Animation scripts:
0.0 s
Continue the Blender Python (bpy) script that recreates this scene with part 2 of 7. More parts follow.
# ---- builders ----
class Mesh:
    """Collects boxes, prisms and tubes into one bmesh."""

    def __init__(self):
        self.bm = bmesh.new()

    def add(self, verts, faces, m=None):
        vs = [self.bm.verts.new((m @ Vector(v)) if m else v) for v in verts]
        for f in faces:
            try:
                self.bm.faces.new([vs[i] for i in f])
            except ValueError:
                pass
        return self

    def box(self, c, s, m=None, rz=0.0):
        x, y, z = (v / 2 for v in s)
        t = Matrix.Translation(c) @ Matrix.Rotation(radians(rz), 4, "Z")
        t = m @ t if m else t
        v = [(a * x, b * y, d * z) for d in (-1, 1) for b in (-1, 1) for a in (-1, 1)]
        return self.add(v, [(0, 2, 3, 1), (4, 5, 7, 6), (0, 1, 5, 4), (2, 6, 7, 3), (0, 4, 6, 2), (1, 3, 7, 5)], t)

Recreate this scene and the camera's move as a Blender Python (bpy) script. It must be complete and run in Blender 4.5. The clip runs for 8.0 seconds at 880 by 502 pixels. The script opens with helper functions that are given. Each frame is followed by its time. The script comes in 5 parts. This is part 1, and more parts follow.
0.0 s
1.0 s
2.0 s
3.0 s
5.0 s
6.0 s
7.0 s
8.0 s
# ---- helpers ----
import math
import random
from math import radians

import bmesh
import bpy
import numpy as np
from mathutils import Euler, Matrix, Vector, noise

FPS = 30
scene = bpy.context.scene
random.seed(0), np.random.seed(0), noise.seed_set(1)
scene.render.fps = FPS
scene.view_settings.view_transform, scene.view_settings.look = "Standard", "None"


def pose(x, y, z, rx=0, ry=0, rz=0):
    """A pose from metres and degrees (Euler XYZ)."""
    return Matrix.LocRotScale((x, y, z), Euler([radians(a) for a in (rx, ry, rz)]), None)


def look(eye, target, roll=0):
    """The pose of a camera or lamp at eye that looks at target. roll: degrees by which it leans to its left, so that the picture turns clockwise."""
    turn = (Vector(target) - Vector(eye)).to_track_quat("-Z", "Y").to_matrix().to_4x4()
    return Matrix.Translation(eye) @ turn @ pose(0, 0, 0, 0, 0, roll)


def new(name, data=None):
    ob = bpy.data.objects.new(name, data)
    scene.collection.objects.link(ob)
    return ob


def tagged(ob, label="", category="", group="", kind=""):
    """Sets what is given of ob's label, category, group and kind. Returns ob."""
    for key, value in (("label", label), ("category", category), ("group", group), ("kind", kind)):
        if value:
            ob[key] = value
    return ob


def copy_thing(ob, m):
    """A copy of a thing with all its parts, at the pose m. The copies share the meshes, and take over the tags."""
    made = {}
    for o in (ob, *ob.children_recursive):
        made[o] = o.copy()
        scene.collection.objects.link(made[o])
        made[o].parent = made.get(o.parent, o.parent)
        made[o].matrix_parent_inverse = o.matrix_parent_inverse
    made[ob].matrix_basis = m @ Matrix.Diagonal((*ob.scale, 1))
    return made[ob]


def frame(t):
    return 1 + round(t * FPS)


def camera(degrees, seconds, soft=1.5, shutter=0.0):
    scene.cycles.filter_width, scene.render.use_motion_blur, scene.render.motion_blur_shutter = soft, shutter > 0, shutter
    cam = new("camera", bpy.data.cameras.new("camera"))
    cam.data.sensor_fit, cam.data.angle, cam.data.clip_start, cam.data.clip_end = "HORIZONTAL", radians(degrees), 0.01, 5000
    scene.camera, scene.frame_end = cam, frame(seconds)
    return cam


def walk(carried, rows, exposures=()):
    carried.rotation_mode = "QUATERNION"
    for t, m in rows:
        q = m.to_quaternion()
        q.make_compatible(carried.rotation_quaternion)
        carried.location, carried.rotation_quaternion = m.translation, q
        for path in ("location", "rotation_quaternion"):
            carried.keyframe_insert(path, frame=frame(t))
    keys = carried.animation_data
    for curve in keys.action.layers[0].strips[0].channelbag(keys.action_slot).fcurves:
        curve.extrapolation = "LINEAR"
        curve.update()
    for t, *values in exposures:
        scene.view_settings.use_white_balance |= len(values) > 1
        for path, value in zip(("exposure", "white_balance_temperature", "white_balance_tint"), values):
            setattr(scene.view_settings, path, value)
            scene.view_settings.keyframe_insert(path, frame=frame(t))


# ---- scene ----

Task requirements:
All of the data above should be transcribed exactly.

Written answer:
0.0 s
Continue the Blender Python (bpy) script that recreates this scene with part 2 of 7. More parts follow.
# ---- builders ----
class Mesh:
    """Collects boxes, prisms and tubes into one bmesh."""

    def __init__(self):
        self.bm = bmesh.new()

    def add(self, verts, faces, m=None):
        vs = [self.bm.verts.new((m @ Vector(v)) if m else v) for v in verts]
        for f in faces:
            try:
                self.bm.faces.new([vs[i] for i in f])
            except ValueError:
                pass
        return self

    def box(self, c, s, m=None, rz=0.0):
        x, y, z = (v / 2 for v in s)
        t = Matrix.Translation(c) @ Matrix.Rotation(radians(rz), 4, "Z")
        t = m @ t if m else t
        v = [(a * x, b * y, d * z) for d in (-1, 1) for b in (-1, 1) for a in (-1, 1)]
        return self.add(v, [(0, 2, 3, 1), (4, 5, 7, 6), (0, 1, 5, 4), (2, 6, 7, 3), (0, 4, 6, 2), (1, 3, 7, 5)], t)

Recreate this scene and the camera's move as a Blender Python (bpy) script. It must be complete and run in Blender 4.5. The clip runs for 8.0 seconds at 880 by 502 pixels. The script opens with helper functions that are given. Each frame is followed by its time. The script comes in 5 parts. This is part 1, and more parts follow.
0.0 s
1.0 s
2.0 s
3.0 s
5.0 s
6.0 s
7.0 s
8.0 s
# ---- helpers ----
import math
import random
from math import radians

import bmesh
import bpy
import numpy as np
from mathutils import Euler, Matrix, Vector, noise

FPS = 30
scene = bpy.context.scene
random.seed(0), np.random.seed(0), noise.seed_set(1)
scene.render.fps = FPS
scene.view_settings.view_transform, scene.view_settings.look = "Standard", "None"


def pose(x, y, z, rx=0, ry=0, rz=0):
    """A pose from metres and degrees (Euler XYZ)."""
    return Matrix.LocRotScale((x, y, z), Euler([radians(a) for a in (rx, ry, rz)]), None)


def look(eye, target, roll=0):
    """The pose of a camera or lamp at eye that looks at target. roll: degrees by which it leans to its left, so that the picture turns clockwise."""
    turn = (Vector(target) - Vector(eye)).to_track_quat("-Z", "Y").to_matrix().to_4x4()
    return Matrix.Translation(eye) @ turn @ pose(0, 0, 0, 0, 0, roll)


def new(name, data=None):
    ob = bpy.data.objects.new(name, data)
    scene.collection.objects.link(ob)
    return ob


def tagged(ob, label="", category="", group="", kind=""):
    """Sets what is given of ob's label, category, group and kind. Returns ob."""
    for key, value in (("label", label), ("category", category), ("group", group), ("kind", kind)):
        if value:
            ob[key] = value
    return ob


def copy_thing(ob, m):
    """A copy of a thing with all its parts, at the pose m. The copies share the meshes, and take over the tags."""
    made = {}
    for o in (ob, *ob.children_recursive):
        made[o] = o.copy()
        scene.collection.objects.link(made[o])
        made[o].parent = made.get(o.parent, o.parent)
        made[o].matrix_parent_inverse = o.matrix_parent_inverse
    made[ob].matrix_basis = m @ Matrix.Diagonal((*ob.scale, 1))
    return made[ob]


def frame(t):
    return 1 + round(t * FPS)


def camera(degrees, seconds, soft=1.5, shutter=0.0):
    scene.cycles.filter_width, scene.render.use_motion_blur, scene.render.motion_blur_shutter = soft, shutter > 0, shutter
    cam = new("camera", bpy.data.cameras.new("camera"))
    cam.data.sensor_fit, cam.data.angle, cam.data.clip_start, cam.data.clip_end = "HORIZONTAL", radians(degrees), 0.01, 5000
    scene.camera, scene.frame_end = cam, frame(seconds)
    return cam


def walk(carried, rows, exposures=()):
    carried.rotation_mode = "QUATERNION"
    for t, m in rows:
        q = m.to_quaternion()
        q.make_compatible(carried.rotation_quaternion)
        carried.location, carried.rotation_quaternion = m.translation, q
        for path in ("location", "rotation_quaternion"):
            carried.keyframe_insert(path, frame=frame(t))
    keys = carried.animation_data
    for curve in keys.action.layers[0].strips[0].channelbag(keys.action_slot).fcurves:
        curve.extrapolation = "LINEAR"
        curve.update()
    for t, *values in exposures:
        scene.view_settings.use_white_balance |= len(values) > 1
        for path, value in zip(("exposure", "white_balance_temperature", "white_balance_tint"), values):
            setattr(scene.view_settings, path, value)
            scene.view_settings.keyframe_insert(path, frame=frame(t))


# ---- scene ----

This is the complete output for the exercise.